[xsd-users] Large XSD-schema, speed and identity constraint validation

Thu May 14 08:43:28 EDT 2020

Stefan de Konink <stefan at konink.de> writes:

> >Also, keep in mind that CodeSynthesis XSD delegates XML Schema validation,
> >including identity constraint validation, to Xerces-C++.
> 
> Does this practically mean that if I would only care about XSD-validation,
> there would not be any net benefit to use the XSD toolset, because the
> resulting code is not used to generate a specific parser that is employed
> while doing a XSD validation? I am thinking in the direction of XML Screamer
> research.

Correct. Validation in generated code (also called "perfect parser") works
well for smaller/simpler schemas (which is the reason why we went this way
for XSD/e, our mobile/embedded version). But for schemas we are talking
about (e.g., GML), the size of the generated code becomes impractical
in many cases.

> >>real	17m6.611s
> >>user	17m1.399s
> >>sys	0m3.917s
> >>
> >>real	5m21.199s
> >>user	5m19.587s
> >>sys	0m1.450s
> >
> >I am confused, what are these two results for? Hot vs cold?
> 
> Same machine, same data, multiple runs, same code, showing the min and max.
> From my benchmarking background I would consider them both cold. I cannot
> explain (other than hardware reasons, tested it on a laptop Ryzen 2500U) why
> the results give huge outliers for both libxml2 and xerces-c. I cannot
> exclude the initial loading (i/o) of the XSD-schema either.
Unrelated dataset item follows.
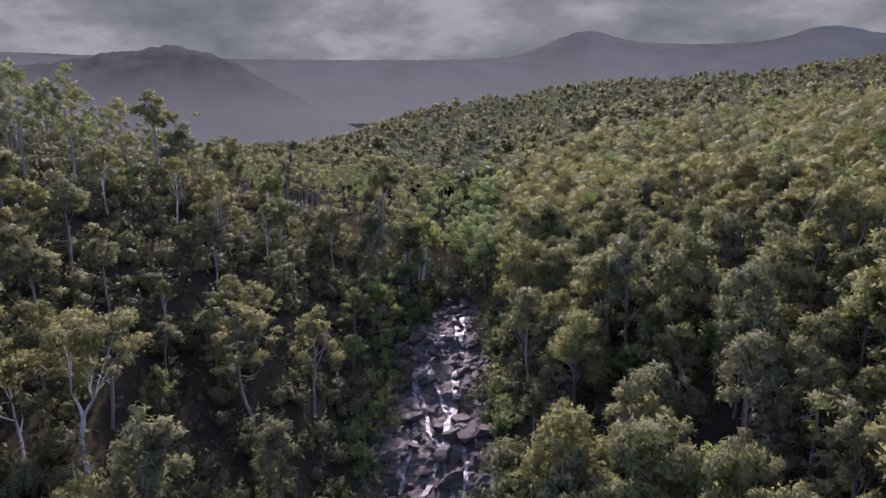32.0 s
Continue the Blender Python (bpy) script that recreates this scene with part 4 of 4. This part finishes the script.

Do you perhaps have remote (e.g., http://) schema references in (some
of) your schemaLocation attributes? That would explain these results
quite well.

> So I am missing the "Key/Value" report but get an ocean of duplicates where
> I can't find out the reason.

I haven't looked into this in detail but maybe you can resolve the schema
names referenced in the error message back to schema locations based on
the loaded schema grammar.